- [Written problem]: Without the pictures, write out all the lines below exactly as they appear.

-- BEGIN --

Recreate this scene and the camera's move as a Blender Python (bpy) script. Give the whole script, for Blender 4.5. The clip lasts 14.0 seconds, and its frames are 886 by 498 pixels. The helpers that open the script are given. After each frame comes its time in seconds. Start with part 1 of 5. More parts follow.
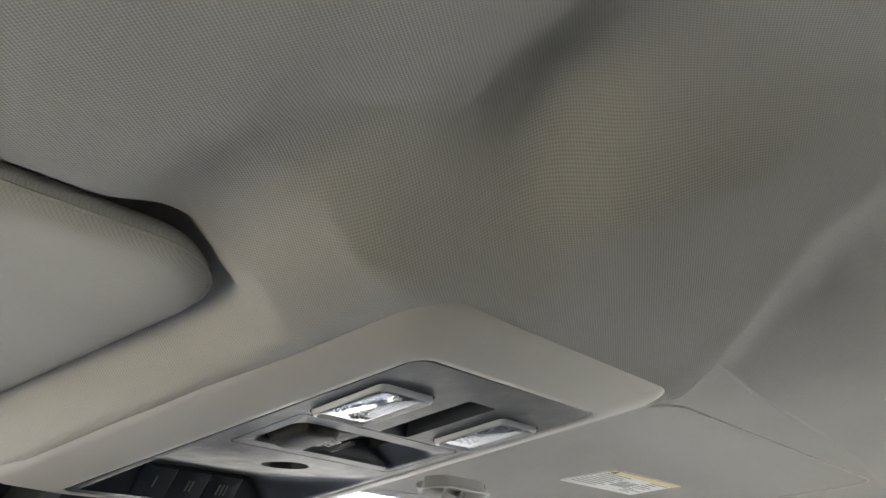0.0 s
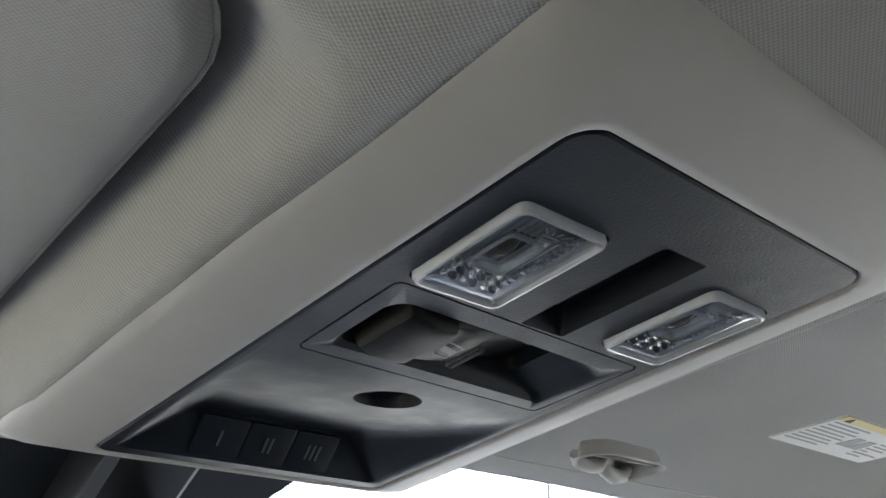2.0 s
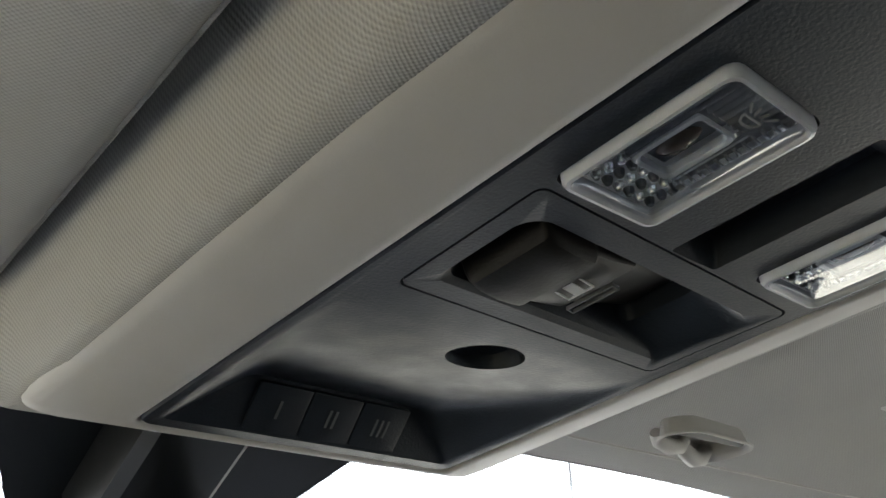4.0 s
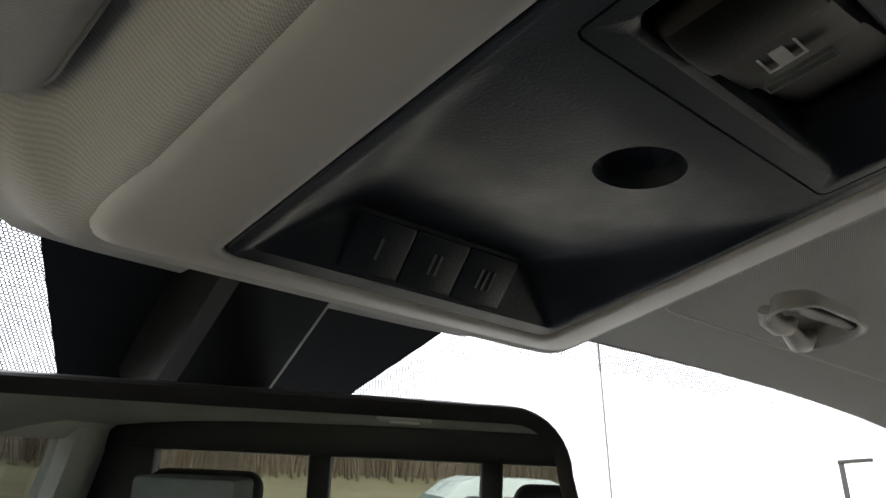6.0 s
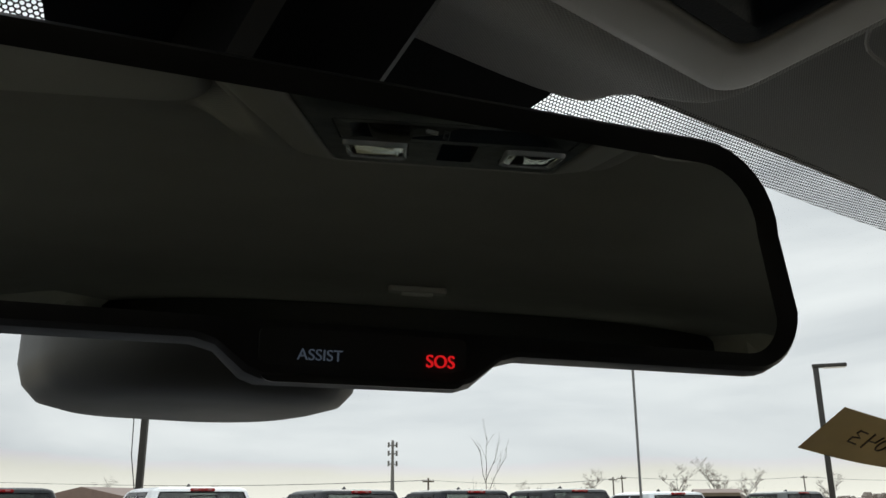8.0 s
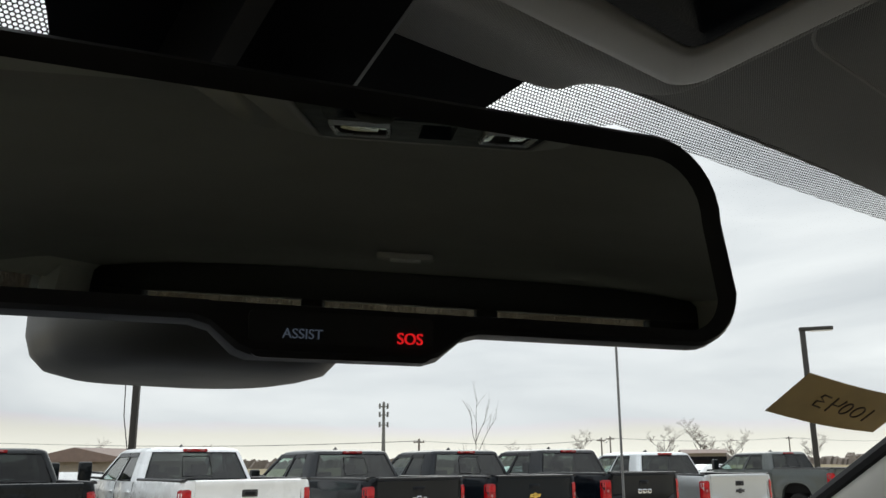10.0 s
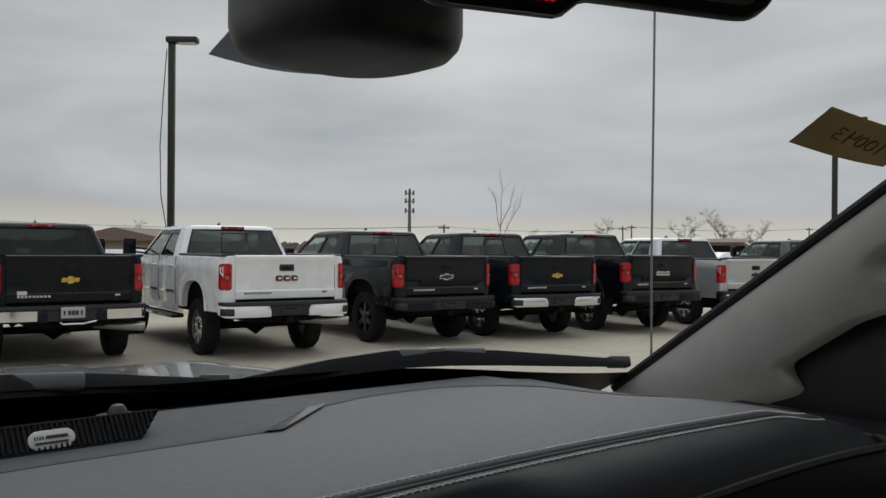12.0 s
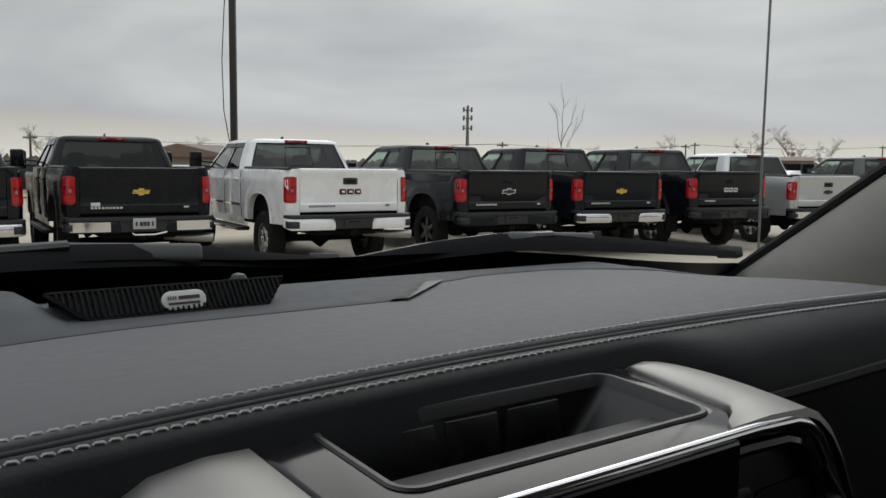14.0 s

-- END --

- [Result for this exercise]:
Recreate this scene and the camera's move as a Blender Python (bpy) script. Give the whole script, for Blender 4.5. The clip lasts 14.0 seconds, and its frames are 886 by 498 pixels. The helpers that open the script are given. After each frame comes its time in seconds. Start with part 1 of 5. More parts follow.
0.0 s
2.0 s
4.0 s
6.0 s
8.0 s
10.0 s
12.0 s
14.0 s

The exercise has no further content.